◆ RECORDS FOR THIS EXERCISE:
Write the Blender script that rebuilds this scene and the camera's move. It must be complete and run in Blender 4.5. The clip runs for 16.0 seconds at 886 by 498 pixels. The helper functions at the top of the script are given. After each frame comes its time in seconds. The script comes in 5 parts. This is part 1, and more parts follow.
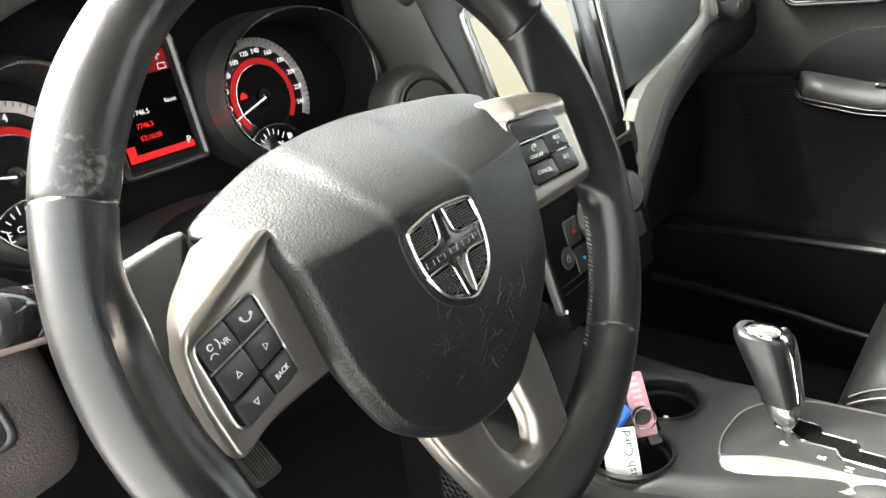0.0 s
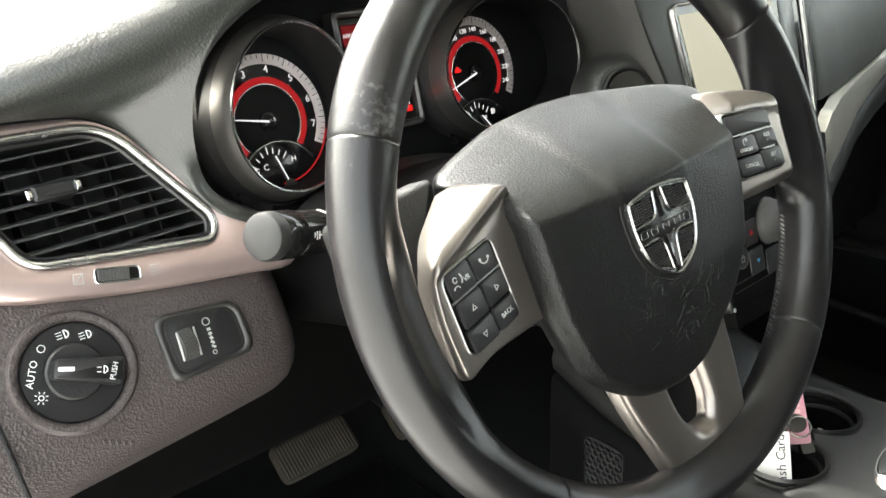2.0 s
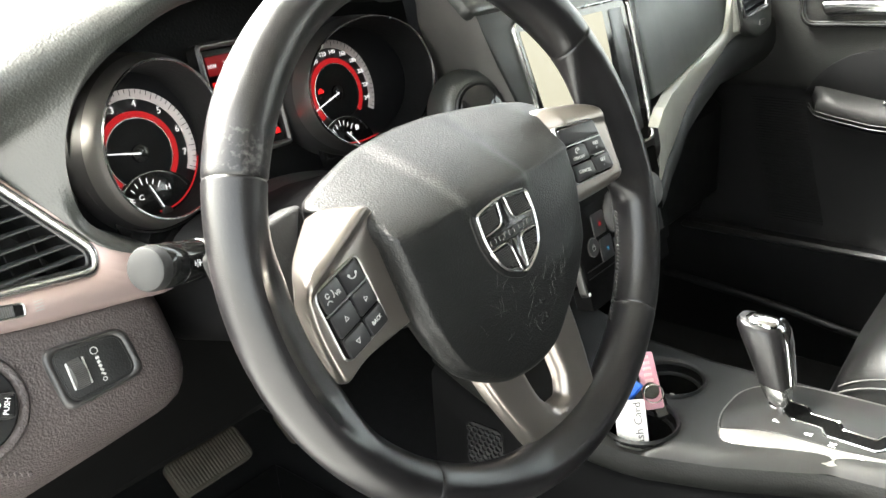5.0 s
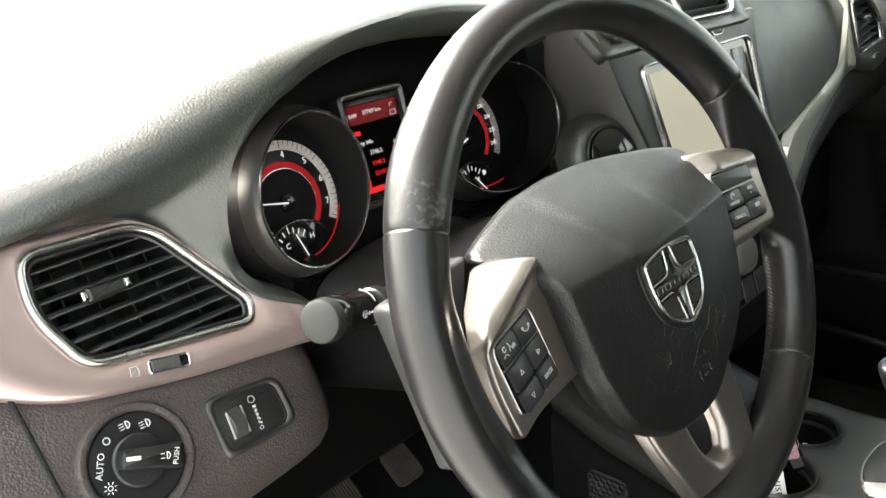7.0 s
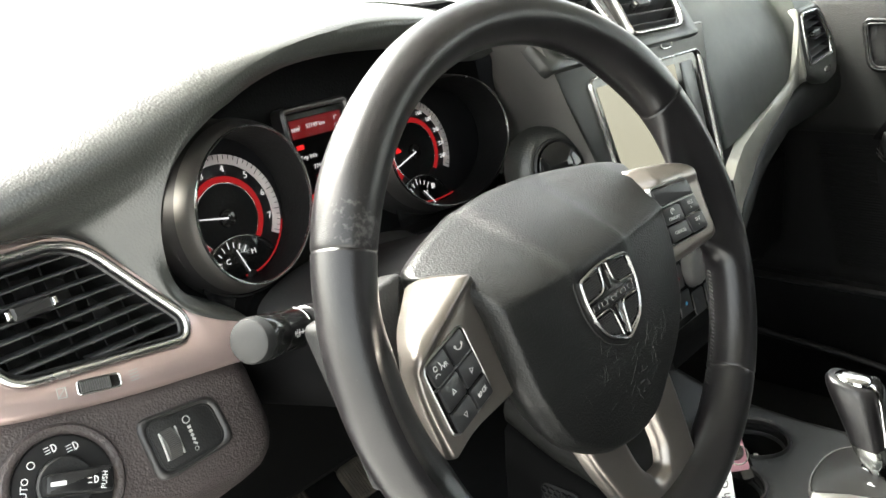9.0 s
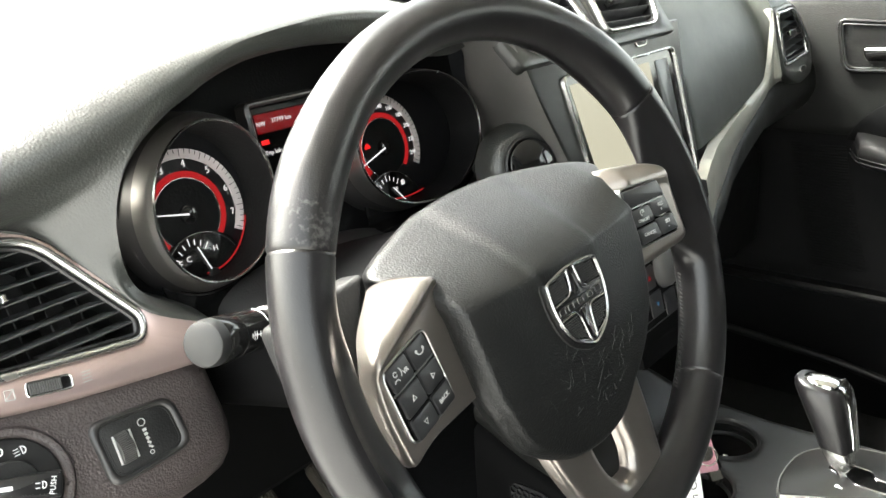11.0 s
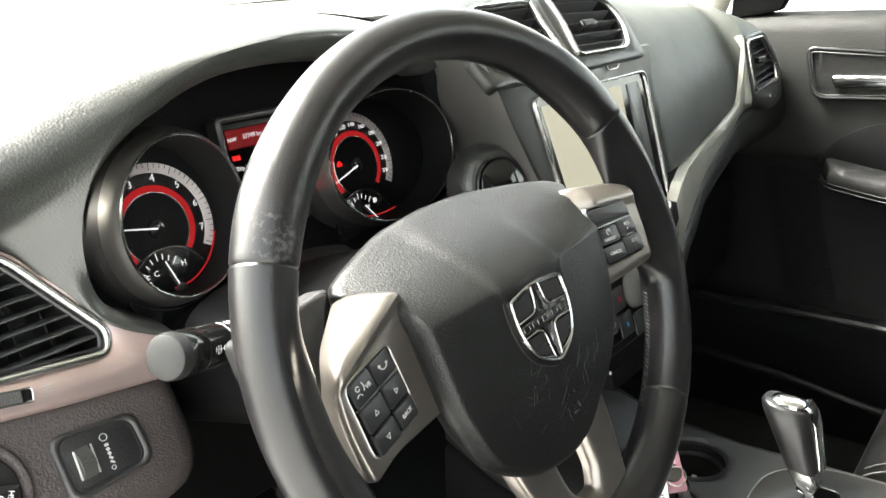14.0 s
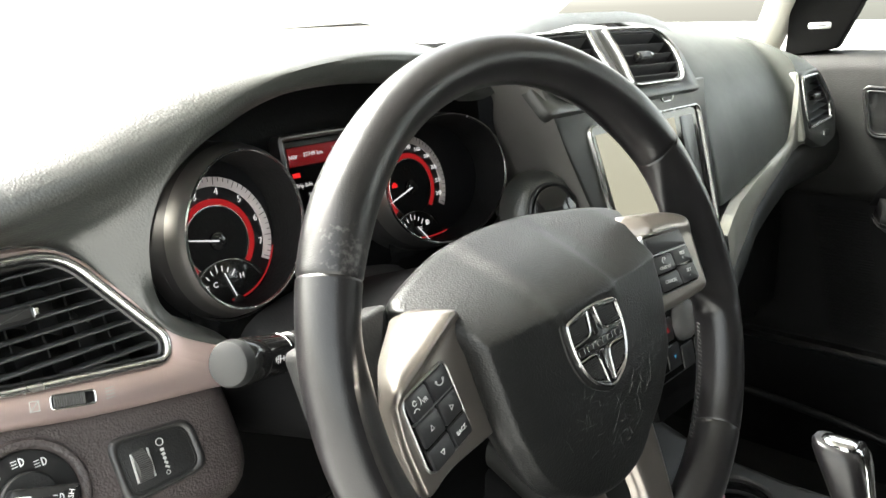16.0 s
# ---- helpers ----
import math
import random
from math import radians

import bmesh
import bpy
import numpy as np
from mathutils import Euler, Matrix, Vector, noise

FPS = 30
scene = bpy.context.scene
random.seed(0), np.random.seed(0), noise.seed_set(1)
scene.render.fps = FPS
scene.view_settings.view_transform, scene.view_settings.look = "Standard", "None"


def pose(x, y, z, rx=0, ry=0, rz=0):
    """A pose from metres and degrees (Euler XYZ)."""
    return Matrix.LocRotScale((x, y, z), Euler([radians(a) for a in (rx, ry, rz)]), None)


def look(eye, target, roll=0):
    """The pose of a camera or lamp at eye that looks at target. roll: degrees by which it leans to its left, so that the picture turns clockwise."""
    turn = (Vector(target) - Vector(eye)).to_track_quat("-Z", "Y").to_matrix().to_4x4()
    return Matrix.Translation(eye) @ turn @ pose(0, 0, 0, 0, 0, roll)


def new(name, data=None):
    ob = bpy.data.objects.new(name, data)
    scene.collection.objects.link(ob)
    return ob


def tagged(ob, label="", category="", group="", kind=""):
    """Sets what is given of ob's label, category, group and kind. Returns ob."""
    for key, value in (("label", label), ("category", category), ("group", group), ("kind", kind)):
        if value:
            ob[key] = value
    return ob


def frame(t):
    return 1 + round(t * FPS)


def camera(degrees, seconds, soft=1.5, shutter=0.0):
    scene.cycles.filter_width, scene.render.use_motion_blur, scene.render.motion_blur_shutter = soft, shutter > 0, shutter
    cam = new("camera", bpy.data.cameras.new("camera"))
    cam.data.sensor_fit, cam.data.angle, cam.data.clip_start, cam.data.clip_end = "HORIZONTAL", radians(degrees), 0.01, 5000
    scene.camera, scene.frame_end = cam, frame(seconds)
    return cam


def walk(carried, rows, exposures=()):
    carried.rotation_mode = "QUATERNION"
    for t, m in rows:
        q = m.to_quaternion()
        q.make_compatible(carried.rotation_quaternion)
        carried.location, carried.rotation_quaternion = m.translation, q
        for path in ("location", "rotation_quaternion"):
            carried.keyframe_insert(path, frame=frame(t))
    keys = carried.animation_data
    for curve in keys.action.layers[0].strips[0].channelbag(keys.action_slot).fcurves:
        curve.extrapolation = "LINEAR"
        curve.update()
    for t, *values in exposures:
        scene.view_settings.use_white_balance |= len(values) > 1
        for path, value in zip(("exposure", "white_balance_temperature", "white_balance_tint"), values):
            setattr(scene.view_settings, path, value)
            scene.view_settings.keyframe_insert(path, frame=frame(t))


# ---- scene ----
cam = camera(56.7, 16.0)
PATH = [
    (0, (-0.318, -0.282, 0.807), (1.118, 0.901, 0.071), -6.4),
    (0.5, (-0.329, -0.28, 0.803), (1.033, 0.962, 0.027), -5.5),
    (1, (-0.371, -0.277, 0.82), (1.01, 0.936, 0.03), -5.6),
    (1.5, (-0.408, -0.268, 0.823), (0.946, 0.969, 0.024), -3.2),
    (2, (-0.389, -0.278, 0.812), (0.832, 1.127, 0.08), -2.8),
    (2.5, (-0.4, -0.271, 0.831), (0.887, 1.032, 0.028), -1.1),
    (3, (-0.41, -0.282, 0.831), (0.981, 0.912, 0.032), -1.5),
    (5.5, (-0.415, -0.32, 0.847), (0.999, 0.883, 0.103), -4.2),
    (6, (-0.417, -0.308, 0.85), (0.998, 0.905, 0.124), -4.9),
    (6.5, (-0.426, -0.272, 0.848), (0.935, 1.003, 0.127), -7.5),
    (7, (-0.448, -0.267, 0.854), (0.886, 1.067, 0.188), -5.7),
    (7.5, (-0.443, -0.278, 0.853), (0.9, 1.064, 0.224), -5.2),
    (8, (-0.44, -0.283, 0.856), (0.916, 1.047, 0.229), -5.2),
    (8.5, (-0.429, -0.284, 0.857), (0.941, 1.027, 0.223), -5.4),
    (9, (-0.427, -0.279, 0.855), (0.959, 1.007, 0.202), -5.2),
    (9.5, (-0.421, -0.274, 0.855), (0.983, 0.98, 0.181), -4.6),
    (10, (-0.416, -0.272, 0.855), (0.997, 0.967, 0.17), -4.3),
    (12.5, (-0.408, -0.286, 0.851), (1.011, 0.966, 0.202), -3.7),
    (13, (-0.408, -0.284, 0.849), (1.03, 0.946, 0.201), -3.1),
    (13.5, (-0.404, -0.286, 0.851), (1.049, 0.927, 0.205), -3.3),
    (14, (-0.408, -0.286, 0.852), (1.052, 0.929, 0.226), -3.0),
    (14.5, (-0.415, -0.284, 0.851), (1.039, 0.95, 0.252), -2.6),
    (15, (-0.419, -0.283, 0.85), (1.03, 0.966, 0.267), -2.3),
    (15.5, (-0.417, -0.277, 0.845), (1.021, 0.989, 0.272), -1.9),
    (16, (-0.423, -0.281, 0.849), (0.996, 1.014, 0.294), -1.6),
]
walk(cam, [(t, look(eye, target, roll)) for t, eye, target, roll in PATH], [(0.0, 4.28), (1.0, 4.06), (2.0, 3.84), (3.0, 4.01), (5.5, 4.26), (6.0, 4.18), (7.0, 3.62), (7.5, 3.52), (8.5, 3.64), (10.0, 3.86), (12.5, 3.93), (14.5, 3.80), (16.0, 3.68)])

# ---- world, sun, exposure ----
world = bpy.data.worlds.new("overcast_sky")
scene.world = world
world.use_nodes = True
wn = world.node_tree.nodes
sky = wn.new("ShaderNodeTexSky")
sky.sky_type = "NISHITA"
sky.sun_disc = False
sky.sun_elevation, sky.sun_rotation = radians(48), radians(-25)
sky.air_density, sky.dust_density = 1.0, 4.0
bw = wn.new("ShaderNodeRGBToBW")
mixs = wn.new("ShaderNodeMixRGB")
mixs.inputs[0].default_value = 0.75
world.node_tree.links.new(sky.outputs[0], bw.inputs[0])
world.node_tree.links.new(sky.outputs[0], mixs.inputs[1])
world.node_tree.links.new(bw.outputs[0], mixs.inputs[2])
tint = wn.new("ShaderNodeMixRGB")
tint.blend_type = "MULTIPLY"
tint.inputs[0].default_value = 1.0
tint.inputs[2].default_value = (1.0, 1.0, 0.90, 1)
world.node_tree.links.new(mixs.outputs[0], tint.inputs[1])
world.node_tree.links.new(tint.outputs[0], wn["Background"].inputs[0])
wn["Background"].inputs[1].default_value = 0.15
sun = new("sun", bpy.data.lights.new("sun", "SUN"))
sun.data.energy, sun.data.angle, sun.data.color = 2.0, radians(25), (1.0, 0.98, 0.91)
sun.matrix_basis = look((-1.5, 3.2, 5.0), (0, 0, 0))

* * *

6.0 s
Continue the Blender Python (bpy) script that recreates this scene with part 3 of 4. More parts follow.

◆ WRITTEN EXERCISE: Start at the line with "carried.keyframe_insert(path, frame=frame(t))" and stop after the line with "for path, value". Repeat exactly the lines in that range.

◆ WRITTEN REPLY:
            carried.keyframe_insert(path, frame=frame(t))
    keys = carried.animation_data
    for curve in keys.action.layers[0].strips[0].channelbag(keys.action_slot).fcurves:
        curve.extrapolation = "LINEAR"
        curve.update()
    for t, *values in exposures:
        scene.view_settings.use_white_balance |= len(values) > 1
        for path, value in zip(("exposure", "white_balance_temperature", "white_balance_tint"), values):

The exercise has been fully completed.